Seth Gaaikema (11 July 1939 – 21 October 2014) was a Dutch cabaret artist, writer, and lyricist.

Gaaikema was born in Uithuizen, Netherlands, as the son of a Mennonite minister. After studying Dutch and founding the student cabaret at the University of Groningen, he became a lyricist writing for established artists such as Wim Kan. He had met Kan while he was at university, and Kan soon became his idol and later his competitor. Gaaikema and Kan collaborated for a long time in what Kan later called a love-hate relationship; he criticized Gaaikema as a clone, as did other critics.
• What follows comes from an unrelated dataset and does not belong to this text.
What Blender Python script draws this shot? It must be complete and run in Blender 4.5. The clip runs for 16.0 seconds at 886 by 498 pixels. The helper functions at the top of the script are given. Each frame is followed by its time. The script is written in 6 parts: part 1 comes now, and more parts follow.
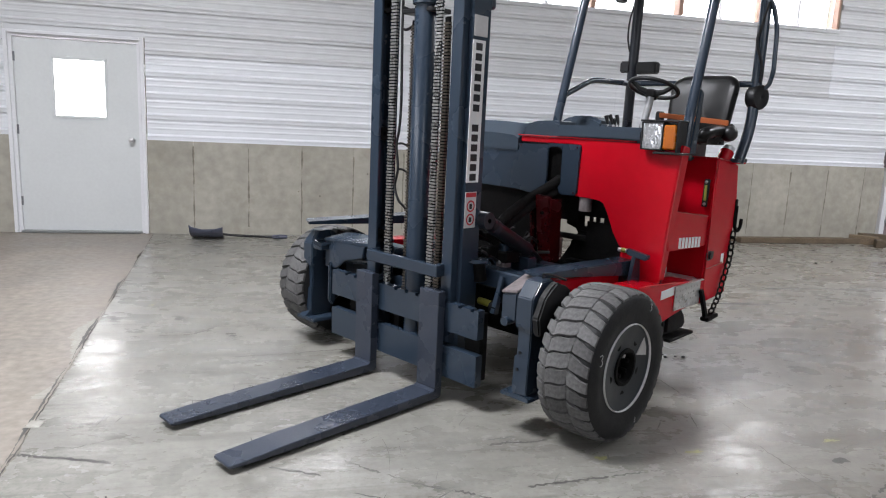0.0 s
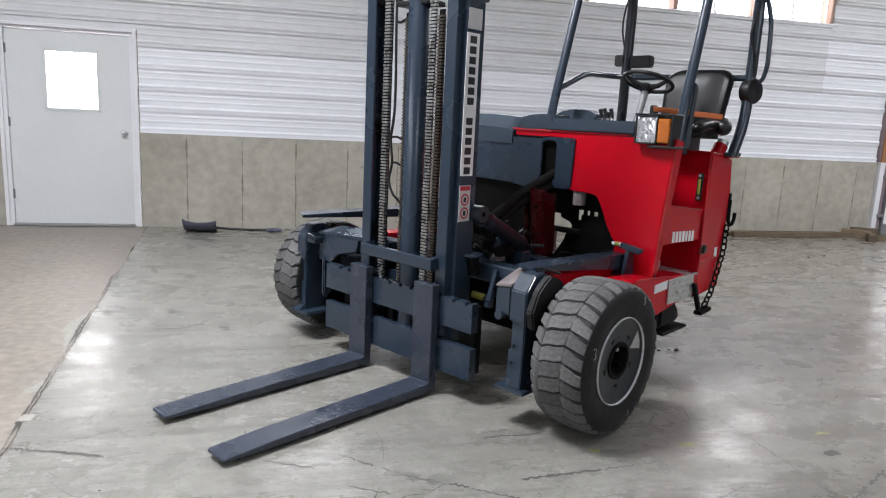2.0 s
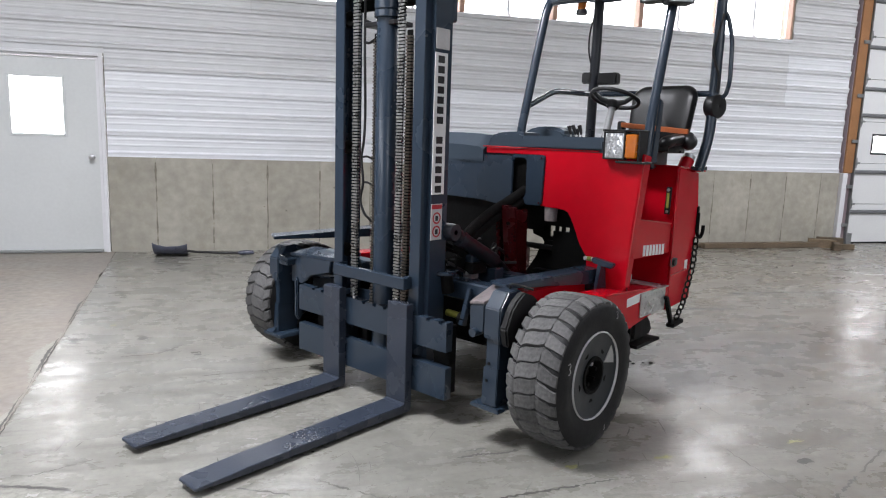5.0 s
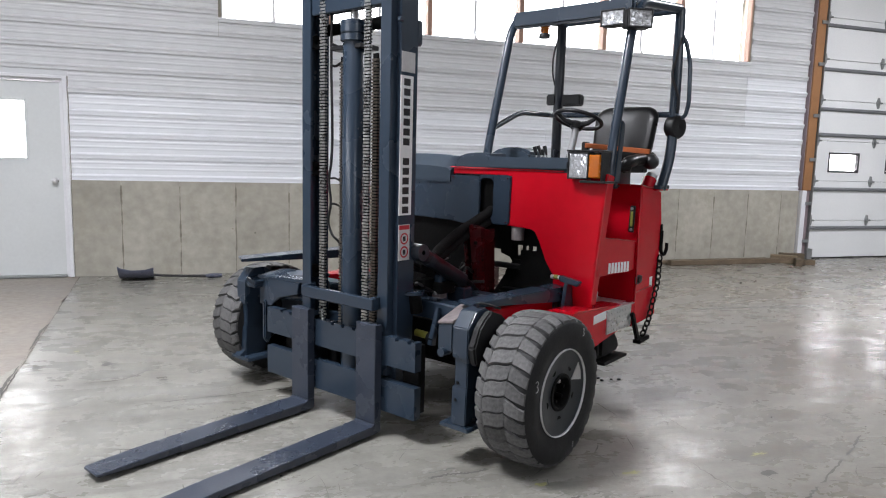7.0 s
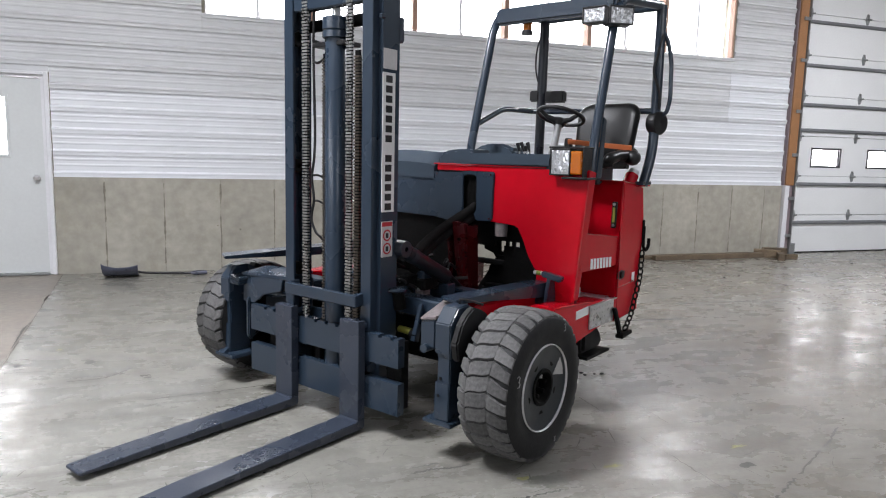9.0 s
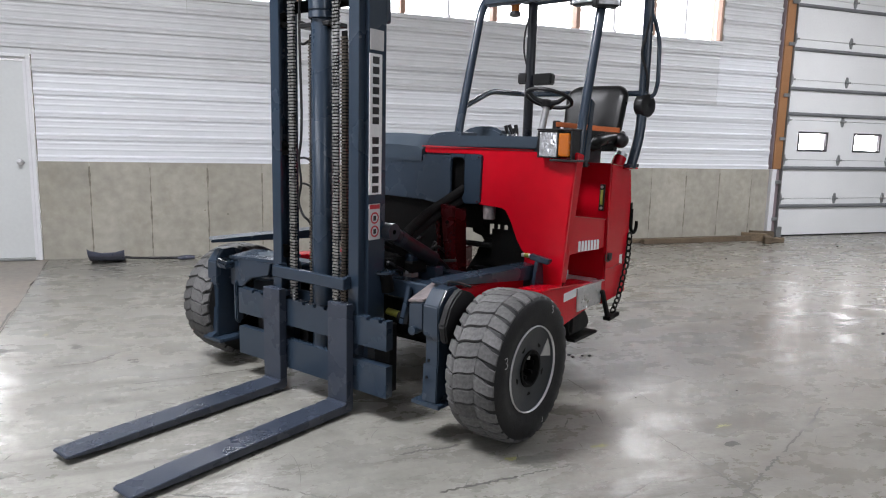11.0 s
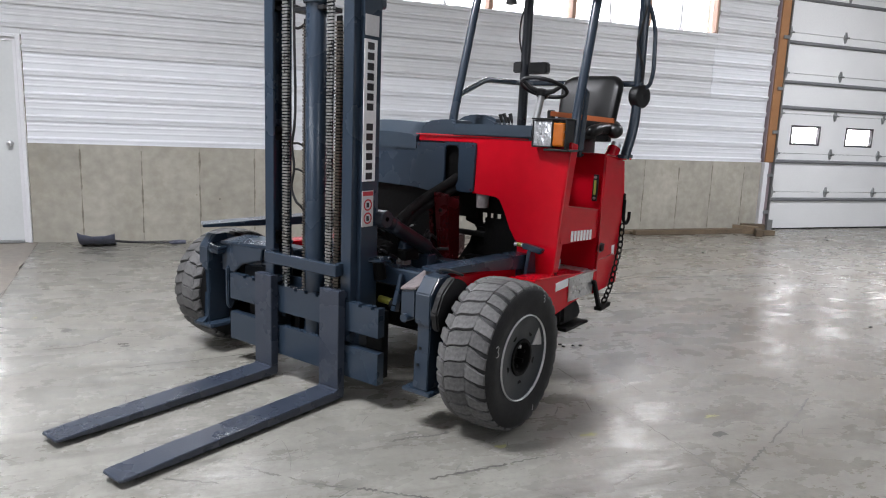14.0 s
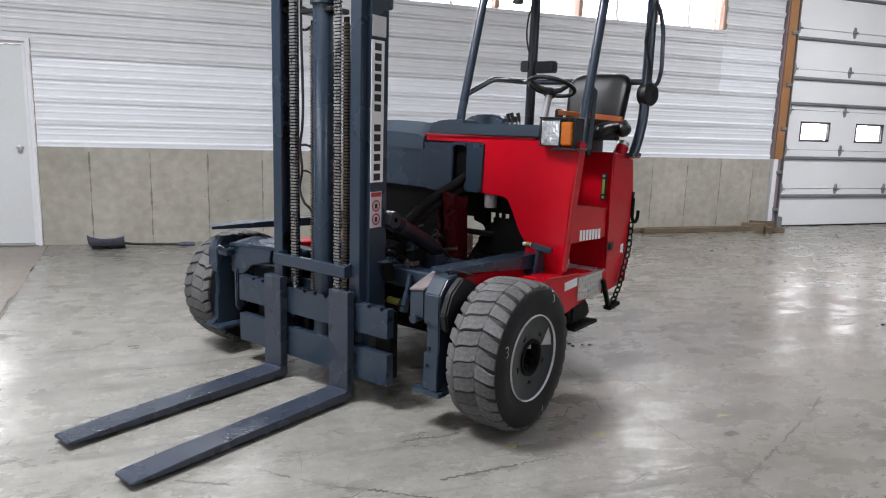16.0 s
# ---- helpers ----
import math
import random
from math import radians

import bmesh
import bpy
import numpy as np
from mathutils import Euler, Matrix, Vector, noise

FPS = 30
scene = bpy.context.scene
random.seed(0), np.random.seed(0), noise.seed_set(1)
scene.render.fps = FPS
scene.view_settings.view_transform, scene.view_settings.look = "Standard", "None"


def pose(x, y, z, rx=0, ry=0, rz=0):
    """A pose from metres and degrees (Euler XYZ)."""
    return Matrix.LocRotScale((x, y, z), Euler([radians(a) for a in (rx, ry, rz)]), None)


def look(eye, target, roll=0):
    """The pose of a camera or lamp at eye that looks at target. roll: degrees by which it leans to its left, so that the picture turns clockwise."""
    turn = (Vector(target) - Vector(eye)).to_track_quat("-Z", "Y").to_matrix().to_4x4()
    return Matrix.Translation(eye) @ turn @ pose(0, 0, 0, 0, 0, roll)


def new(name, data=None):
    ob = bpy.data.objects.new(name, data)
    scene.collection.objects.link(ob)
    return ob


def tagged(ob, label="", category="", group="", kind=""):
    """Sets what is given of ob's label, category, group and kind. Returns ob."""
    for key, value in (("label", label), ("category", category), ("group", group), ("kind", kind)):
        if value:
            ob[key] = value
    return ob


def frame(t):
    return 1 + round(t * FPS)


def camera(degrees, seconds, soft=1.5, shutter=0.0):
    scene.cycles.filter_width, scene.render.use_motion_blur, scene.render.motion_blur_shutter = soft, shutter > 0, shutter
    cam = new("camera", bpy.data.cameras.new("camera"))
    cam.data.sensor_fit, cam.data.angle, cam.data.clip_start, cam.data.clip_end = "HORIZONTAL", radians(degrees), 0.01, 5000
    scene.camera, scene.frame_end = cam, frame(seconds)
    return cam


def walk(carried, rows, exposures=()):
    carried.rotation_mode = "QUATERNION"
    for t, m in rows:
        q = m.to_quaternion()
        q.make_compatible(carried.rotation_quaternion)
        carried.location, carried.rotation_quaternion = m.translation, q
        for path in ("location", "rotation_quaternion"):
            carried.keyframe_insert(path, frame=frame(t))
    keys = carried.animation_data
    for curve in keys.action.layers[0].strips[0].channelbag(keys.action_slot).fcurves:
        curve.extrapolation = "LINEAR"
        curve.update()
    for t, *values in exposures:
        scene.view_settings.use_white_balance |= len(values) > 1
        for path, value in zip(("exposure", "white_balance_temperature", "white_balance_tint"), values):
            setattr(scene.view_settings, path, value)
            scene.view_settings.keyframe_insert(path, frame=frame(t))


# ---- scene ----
cam = camera(66.24, 16.0, soft=1.1)
EXPOSURES = [(0.0, 0.0, 6450, 15), (16.0, 0.0, 6450, 15)]
PATH = [
    (0.0, pose(-0.032, 0.040, 1.349, 79.80, -2.61, -12.35)),
    (0.5, pose(-0.030, 0.039, 1.348, 79.94, -2.36, -12.68)),
    (1.0, pose(-0.022, 0.041, 1.344, 79.81, -2.25, -12.83)),
    (1.5, pose(-0.029, 0.038, 1.348, 79.54, -2.43, -12.90)),
    (2.0, pose(-0.030, 0.041, 1.348, 79.29, -2.75, -12.80)),
    (2.5, pose(-0.033, 0.046, 1.344, 79.17, -2.84, -12.68)),
    (3.0, pose(-0.027, 0.049, 1.339, 78.85, -2.80, -12.56)),
    (3.5, pose(-0.032, 0.046, 1.342, 78.37, -2.79, -12.35)),
    (4.0, pose(-0.032, 0.044, 1.350, 78.81, -2.81, -12.54)),
    (4.5, pose(-0.027, 0.045, 1.349, 79.56, -2.32, -14.16)),
    (5.0, pose(-0.016, 0.042, 1.351, 80.89, -1.83, -15.06)),
    (7.5, pose(-0.000, 0.006, 1.354, 82.69, -1.48, -17.67)),
    (8.0, pose(0.003, -0.002, 1.352, 82.20, -1.46, -17.29)),
    (8.5, pose(0.005, -0.005, 1.353, 82.16, -1.46, -17.10)),
    (9.0, pose(0.019, -0.006, 1.361, 82.32, -1.37, -18.51)),
    (11.5, pose(0.028, -0.008, 1.346, 80.70, -1.38, -19.40)),
    (12.0, pose(0.025, -0.006, 1.351, 80.46, -1.42, -19.34)),
    (12.5, pose(0.029, -0.004, 1.350, 80.93, -1.61, -19.60)),
    (13.0, pose(0.030, -0.002, 1.346, 80.59, -1.65, -20.03)),
    (13.5, pose(0.027, -0.001, 1.348, 80.40, -1.85, -19.99)),
    (14.0, pose(0.025, -0.005, 1.345, 80.14, -2.21, -19.93)),
    (14.5, pose(0.023, -0.009, 1.354, 79.96, -2.48, -20.03)),
    (15.0, pose(0.020, -0.006, 1.355, 80.18, -2.20, -19.56)),
    (15.5, pose(0.020, -0.002, 1.352, 80.50, -1.77, -19.63)),
    (16.0, pose(0.022, 0.001, 1.349, 80.07, -1.69, -19.37)),
]
walk(cam, PATH, EXPOSURES)

# ---- light ----
world = bpy.data.worlds.new("world")
scene.world = world
world.use_nodes = True
wn = world.node_tree.nodes
sky = wn.new("ShaderNodeTexSky")
sky.sky_type = "NISHITA"
sky.sun_disc = False
sky.sun_elevation = radians(35)
sky.sun_rotation = radians(200)
wn["Background"].inputs["Strength"].default_value = 0.08
world.node_tree.links.new(sky.outputs[0], wn["Background"].inputs["Color"])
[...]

Gaaikema was a solo artist since 1967, though his cabaret shows were often considered slow or too serious by critics; not until 1994 did he have a show praised by all critics. Gaaikema found it more and more difficult to maintain the audience's interest, especially when the new generation of cabaret artists introduced a harder-edged, more direct type of humor.

He did, however, receive praise for his translations of musicals, including My Fair Lady (his first, 1959), Kiss Me, Kate, Oliver!, Les Misérables, and The Phantom of The Opera. He was praised as, "above all, a playful master of language"; his reputation as lyricist and translator was celebrated more than his showmanship. Freek de Jonge, another Dutch comedian and minister's son, first saw Gaaikema perform in 1963 and though de Jonge's direction in cabaret was decidedly different, he greatly admired and was inspired by him, calling him a virtuoso of language.

Gaaikema came out as a gay man in 1988, in a New Year's Eve show. He married his manager, and the two lived in Schijndel, until Gaaikema died after a brief illness.